==== Data for this exercise

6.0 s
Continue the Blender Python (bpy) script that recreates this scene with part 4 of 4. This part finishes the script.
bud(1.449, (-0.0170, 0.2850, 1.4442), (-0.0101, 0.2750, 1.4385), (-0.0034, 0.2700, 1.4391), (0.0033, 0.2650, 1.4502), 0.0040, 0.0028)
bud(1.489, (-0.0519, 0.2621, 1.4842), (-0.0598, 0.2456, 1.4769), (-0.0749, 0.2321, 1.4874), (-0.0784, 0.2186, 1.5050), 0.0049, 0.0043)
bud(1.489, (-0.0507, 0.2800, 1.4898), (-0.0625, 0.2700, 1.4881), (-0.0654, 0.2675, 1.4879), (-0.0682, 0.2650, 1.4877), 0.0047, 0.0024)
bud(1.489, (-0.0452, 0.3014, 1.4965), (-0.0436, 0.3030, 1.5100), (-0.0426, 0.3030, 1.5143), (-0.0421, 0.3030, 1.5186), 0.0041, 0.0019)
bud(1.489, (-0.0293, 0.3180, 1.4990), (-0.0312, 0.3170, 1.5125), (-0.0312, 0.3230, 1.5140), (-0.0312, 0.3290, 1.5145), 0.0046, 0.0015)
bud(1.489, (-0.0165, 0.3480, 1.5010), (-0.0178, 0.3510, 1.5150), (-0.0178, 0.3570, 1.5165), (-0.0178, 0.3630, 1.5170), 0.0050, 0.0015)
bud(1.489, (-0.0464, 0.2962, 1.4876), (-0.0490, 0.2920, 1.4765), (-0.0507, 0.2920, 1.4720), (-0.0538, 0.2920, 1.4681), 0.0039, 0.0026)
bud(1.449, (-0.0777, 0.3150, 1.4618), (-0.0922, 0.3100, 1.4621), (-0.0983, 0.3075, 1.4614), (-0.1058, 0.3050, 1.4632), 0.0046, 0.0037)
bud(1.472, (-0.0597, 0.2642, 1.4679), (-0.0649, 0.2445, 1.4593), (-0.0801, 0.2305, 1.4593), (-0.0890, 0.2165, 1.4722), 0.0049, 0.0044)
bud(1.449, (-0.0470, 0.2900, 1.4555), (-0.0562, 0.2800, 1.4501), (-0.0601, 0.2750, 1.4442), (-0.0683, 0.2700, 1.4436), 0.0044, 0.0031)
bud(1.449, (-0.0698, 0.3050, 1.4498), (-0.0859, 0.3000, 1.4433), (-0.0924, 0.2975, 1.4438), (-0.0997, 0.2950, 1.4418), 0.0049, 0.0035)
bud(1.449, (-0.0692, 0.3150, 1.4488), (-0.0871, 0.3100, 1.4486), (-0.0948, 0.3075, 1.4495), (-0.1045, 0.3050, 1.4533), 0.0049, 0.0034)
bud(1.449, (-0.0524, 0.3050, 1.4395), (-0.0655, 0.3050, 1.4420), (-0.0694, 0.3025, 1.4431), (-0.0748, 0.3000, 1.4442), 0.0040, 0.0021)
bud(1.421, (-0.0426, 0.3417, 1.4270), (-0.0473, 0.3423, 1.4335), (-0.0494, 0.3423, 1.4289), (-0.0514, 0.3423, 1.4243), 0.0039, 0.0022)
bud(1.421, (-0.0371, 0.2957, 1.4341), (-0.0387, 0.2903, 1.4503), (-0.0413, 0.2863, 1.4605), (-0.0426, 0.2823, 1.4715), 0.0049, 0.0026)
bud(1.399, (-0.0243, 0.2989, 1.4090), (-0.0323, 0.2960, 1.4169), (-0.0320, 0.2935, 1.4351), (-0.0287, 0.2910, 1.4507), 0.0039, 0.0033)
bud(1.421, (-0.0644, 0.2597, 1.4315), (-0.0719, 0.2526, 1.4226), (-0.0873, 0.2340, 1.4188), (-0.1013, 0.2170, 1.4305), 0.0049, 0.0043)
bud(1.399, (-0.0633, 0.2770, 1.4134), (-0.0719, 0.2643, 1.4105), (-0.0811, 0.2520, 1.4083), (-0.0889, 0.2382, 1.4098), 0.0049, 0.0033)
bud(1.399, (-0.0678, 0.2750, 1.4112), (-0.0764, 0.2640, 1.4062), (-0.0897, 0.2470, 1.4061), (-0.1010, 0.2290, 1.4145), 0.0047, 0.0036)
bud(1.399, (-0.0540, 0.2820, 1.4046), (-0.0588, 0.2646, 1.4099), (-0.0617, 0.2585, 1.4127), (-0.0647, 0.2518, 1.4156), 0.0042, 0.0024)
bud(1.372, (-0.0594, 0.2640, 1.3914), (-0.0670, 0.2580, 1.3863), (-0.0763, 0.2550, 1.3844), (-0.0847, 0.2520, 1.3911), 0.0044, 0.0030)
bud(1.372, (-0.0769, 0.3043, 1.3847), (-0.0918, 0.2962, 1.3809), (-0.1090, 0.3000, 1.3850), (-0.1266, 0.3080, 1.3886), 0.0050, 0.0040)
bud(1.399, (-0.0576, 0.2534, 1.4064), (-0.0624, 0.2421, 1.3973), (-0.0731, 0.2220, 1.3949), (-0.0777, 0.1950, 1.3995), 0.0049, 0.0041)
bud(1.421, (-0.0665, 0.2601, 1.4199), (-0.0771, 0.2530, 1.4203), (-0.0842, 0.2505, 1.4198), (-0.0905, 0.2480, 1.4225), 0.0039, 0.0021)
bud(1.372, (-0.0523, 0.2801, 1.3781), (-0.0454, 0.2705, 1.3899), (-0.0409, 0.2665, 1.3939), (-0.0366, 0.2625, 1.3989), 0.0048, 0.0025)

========
==== Data for this exercise

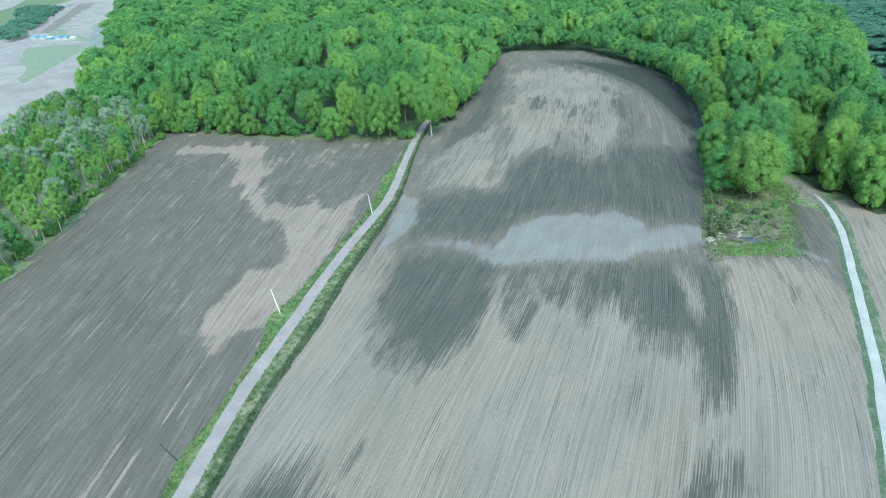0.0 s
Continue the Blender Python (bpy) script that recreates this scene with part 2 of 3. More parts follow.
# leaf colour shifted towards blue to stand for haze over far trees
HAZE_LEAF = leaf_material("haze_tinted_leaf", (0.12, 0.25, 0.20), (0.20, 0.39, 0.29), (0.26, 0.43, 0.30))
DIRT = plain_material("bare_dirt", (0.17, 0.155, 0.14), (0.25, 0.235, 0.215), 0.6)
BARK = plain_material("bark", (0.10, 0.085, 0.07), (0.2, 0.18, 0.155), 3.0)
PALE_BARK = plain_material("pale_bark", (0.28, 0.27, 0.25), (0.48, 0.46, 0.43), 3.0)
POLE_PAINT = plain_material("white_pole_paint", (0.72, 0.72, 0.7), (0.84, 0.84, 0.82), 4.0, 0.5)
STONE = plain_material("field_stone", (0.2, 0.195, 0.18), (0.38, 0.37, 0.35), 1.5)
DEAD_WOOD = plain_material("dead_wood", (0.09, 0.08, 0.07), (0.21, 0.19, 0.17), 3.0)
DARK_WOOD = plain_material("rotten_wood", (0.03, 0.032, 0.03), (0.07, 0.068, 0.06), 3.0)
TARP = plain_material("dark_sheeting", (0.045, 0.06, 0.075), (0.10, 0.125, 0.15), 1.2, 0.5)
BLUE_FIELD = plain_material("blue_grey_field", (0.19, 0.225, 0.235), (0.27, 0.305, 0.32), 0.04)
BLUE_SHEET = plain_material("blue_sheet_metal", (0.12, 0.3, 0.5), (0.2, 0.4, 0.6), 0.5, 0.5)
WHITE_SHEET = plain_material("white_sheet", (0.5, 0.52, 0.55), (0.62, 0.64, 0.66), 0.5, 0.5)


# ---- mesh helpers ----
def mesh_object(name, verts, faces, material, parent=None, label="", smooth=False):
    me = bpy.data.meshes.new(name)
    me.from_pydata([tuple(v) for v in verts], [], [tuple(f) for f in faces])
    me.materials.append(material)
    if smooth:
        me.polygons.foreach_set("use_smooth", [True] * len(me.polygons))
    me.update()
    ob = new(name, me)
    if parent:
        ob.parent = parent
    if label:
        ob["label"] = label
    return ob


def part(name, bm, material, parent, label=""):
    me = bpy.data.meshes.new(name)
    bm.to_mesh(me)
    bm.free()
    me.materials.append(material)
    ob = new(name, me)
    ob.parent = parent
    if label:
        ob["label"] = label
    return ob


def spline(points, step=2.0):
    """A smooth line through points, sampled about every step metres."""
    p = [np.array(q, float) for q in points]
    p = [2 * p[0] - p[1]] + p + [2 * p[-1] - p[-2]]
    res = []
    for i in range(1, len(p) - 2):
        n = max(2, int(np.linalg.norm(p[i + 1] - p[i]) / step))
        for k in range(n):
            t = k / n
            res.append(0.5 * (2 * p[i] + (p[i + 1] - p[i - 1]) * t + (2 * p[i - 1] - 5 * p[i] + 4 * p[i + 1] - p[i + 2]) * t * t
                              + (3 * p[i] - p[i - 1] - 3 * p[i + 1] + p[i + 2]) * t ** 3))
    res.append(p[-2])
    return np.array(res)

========
==== Data for this exercise

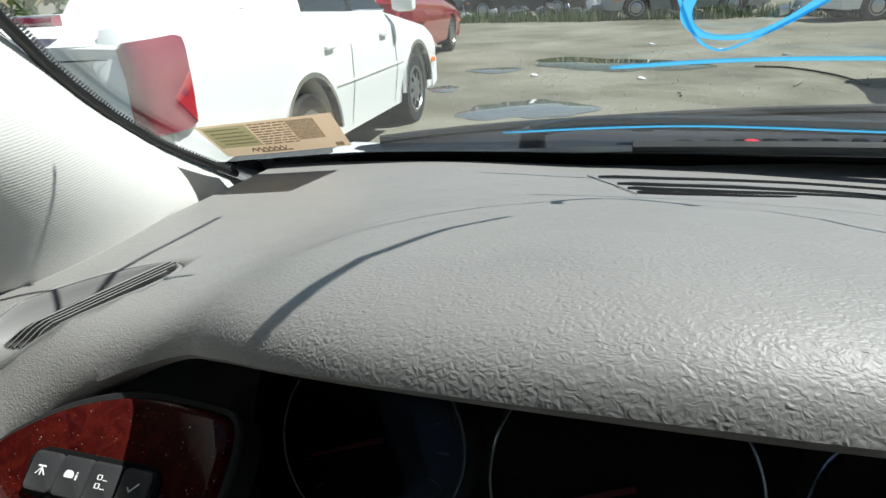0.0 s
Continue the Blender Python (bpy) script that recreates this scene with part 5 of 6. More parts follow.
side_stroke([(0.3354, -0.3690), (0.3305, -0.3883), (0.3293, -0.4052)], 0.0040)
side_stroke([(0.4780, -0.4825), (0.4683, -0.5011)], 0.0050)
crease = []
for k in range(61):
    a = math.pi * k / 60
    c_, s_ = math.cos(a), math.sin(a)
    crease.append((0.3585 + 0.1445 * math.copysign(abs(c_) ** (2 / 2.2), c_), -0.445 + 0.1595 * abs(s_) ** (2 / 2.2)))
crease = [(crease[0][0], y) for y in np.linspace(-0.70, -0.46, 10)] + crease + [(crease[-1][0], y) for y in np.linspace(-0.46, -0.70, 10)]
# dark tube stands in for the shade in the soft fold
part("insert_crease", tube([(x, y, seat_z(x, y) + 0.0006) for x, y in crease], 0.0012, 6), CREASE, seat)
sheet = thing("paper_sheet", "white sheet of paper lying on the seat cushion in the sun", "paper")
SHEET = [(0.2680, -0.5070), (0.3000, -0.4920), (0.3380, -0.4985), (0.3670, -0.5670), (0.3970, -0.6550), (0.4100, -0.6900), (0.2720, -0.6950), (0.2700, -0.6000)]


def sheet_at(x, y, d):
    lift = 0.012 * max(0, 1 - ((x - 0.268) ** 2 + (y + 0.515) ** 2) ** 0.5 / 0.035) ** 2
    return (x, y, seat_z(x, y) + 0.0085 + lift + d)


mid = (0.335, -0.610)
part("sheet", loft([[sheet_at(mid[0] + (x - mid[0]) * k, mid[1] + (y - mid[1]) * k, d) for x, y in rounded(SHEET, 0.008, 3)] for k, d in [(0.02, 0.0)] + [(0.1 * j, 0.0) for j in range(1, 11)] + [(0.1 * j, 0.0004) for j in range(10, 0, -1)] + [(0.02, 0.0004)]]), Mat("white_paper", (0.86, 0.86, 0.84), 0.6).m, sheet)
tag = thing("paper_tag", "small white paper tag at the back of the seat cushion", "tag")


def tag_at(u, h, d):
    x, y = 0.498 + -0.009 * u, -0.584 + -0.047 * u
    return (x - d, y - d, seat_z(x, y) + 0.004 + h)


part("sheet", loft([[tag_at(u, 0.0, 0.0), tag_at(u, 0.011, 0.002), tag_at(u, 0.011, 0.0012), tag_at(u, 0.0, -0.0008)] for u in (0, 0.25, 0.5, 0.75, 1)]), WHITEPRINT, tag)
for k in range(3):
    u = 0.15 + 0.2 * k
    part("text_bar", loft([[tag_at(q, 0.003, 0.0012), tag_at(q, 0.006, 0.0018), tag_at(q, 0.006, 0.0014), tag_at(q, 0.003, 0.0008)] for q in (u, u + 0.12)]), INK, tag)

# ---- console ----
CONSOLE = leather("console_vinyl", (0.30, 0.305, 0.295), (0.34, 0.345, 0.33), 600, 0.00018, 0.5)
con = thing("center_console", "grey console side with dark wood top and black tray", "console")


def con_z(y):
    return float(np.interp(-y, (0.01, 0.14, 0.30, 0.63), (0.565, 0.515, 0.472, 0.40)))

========

Tally the lines of the listing in which the word "Blender" occurs, and state the total alone.

**The completed task:** 3